11月28日,那天上午,天气阴沉的厉害,终于在快中午时分,冷风卷着一场冷雨飘洒而下。
沈凉时是去C大接西顾的路上接到符艺的电话的。
符艺现在人在法国,他说他已经寻找到那个在医学杂志社发表该论文的博士学者,但是此人拒绝见符艺。
沈凉时只淡淡吩咐了一句:“调查他的生平履历,家庭成员,社会关系,从这里找切入点。
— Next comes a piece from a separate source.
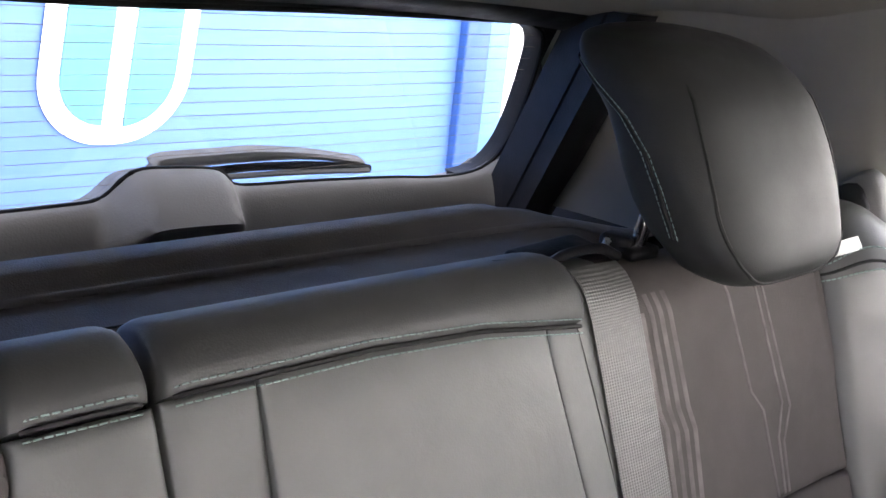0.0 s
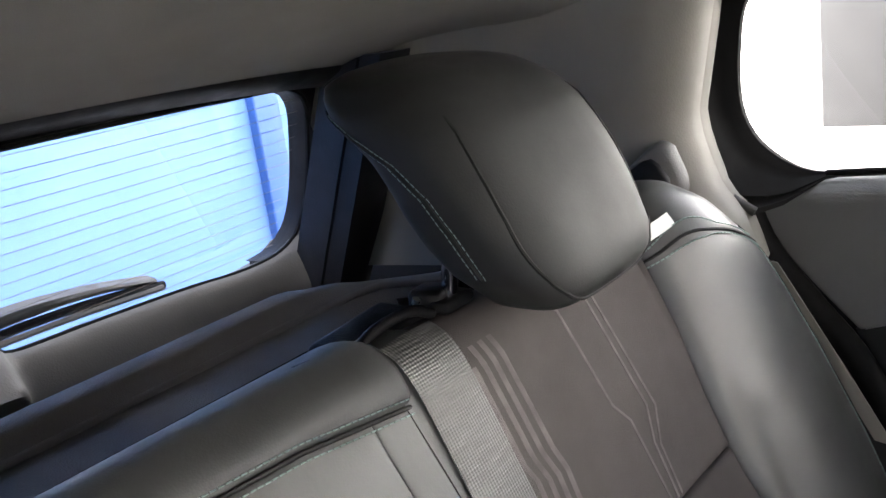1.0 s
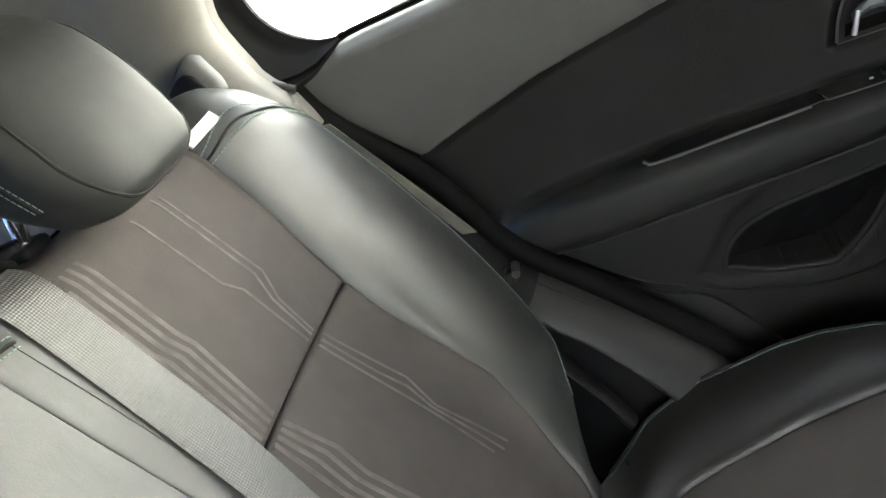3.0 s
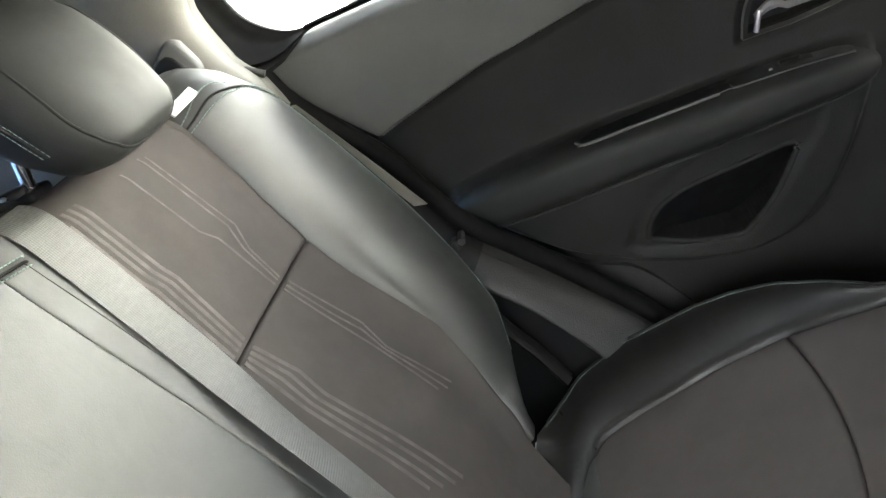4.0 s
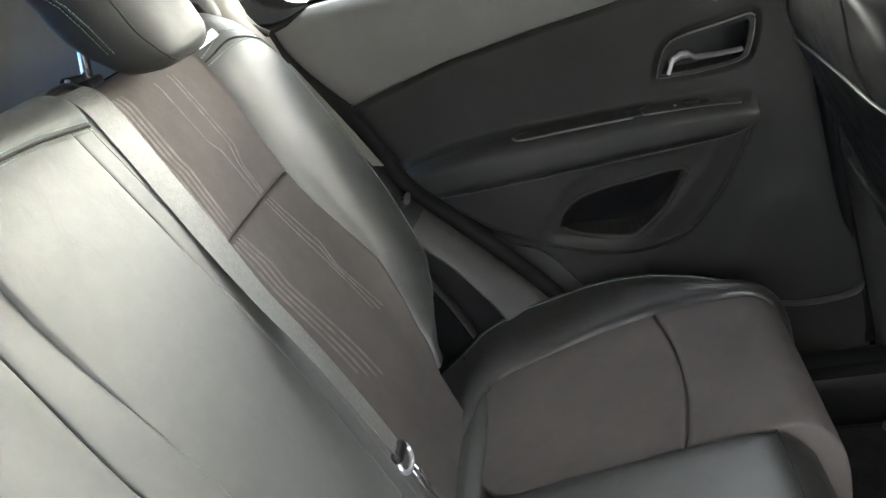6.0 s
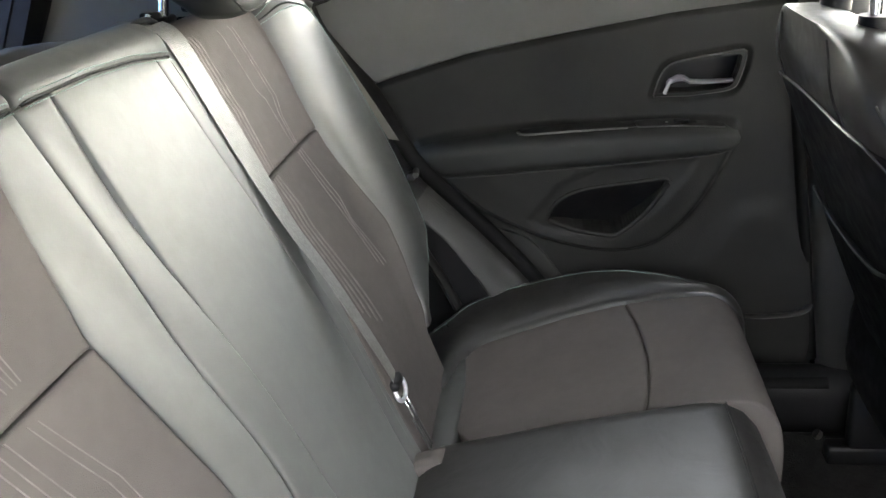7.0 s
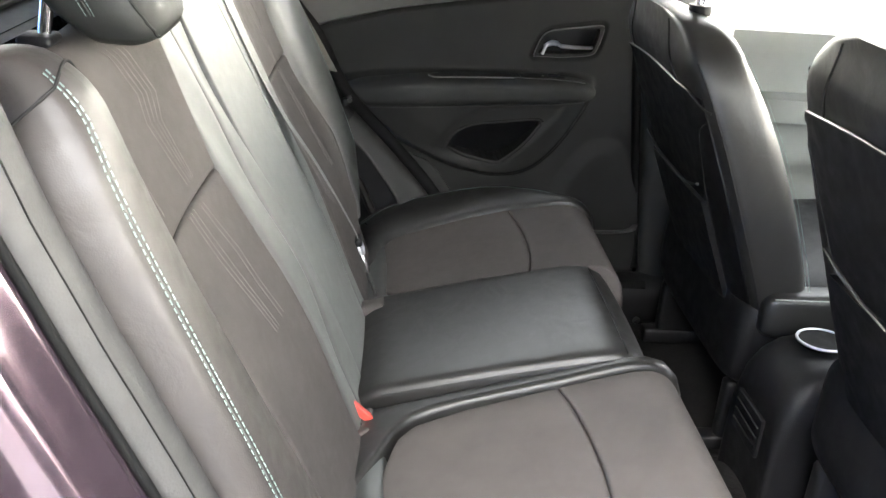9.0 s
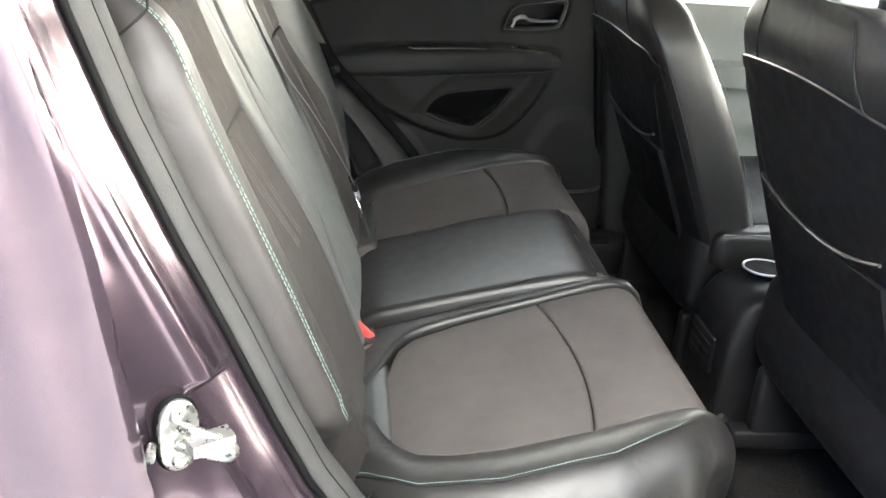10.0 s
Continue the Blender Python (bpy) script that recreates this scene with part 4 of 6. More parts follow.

”
中午十一点半,沈凉时的车子停到了C大附近,发了一条短信出去后,剩下的便是等待。
不知道从什么时候起,来到C大等她,已经成了一个让他习惯和幸福的事情,活了二十四年,他几乎一直踽踽独行,而现在,有个人陪他一起。
无法形容这种感觉,就好像一直缥缈无定的心突然有了一个归宿,终于可以安息下来了。
而西顾,就是他想停驻,且再也不离开的那个栖息地。
西顾出来时,手里撑着一把淡紫色的伞,伞面压得很低,走的不算快。
沈凉时看到时,就那般柔和的笑了起来,他推开车门下了车,撑起了一把黑色的伞,他站在那里,静静的看着她走过来。
西顾看到沈凉时下车时,脚步有那么瞬间的滞住,她将紫色的伞放平,视线直直的望了过去,而男人清隽的眸子也湛湛的望了过来。
内心的某个地方突然就软软的被人撞了一下,她的唇角勾起了一抹浅笑,而男人的嘴角也微微的牵起。
再然后,她抬脚,他也抬脚,周围细雨纷纷,迷蒙了C城的天空,也迷蒙了周围的风景。
可此时此刻他们眼中的彼此,却那么那么的清晰逼人。
冷风吹进脖子里,卷起长发,西顾不觉得冷,因为内心,早已繁华盛开,温暖如春。
……
谈易谦病了,发烧。
昨天晚上离开玉溪路别墅,他直接开车去了酒吧,喝酒,喝许多的酒,因为他很想醉一场。
但是人有时候就是很奇怪,你越是想醉的时候,反而越是醉不了,心里涌动着的某种情绪挤压在胸口,他觉得他快要爆炸了。
哪怕当初父母离婚,送母亲离开时,她都不曾像现在这样落魄过,他很想问问自己,你怎么了?
谈易谦,你怎么了?
他也不知道自己怎么了,也没法知道自己怎么了,不过那些,都已经不重要了。
他记得喝酒过程中他遇见了一个女孩子,很年轻,女孩在看他,他觉得好笑,也觉得好玩。
他招手女孩坐下,女孩真的坐下了,他看得出女孩是被他迷住了。
想到这里时,他的头更疼,对啊,他也是很受女人欢迎的,单纯年轻的小女生也是很容易为他着迷的……
可是为什么,这其中就没有莫西顾……为什么,就是没有她!
他让女孩喝酒,女孩摇头,说自己滴酒不沾,看得出来,警惕性挺高。
他笑着,自顾自的继续喝酒,然后女孩问他,“你为什么喝酒?心情不好吗?”
心情不好吗?好似真的不太好,他笑着,开口,问女孩,“你恋爱了没有?”
女孩摇了摇头,他再次笑了,说,“所以,你不懂。”
女孩只是略微一沉吟,问道,“难不成你失恋了?”
失恋?听到这个词时,谈易谦觉得很可笑,失恋?他从未恋过,谈何失恋。
可是如今他这个状态,不是失恋又是什么呢?爱而不得,也许,就是失恋。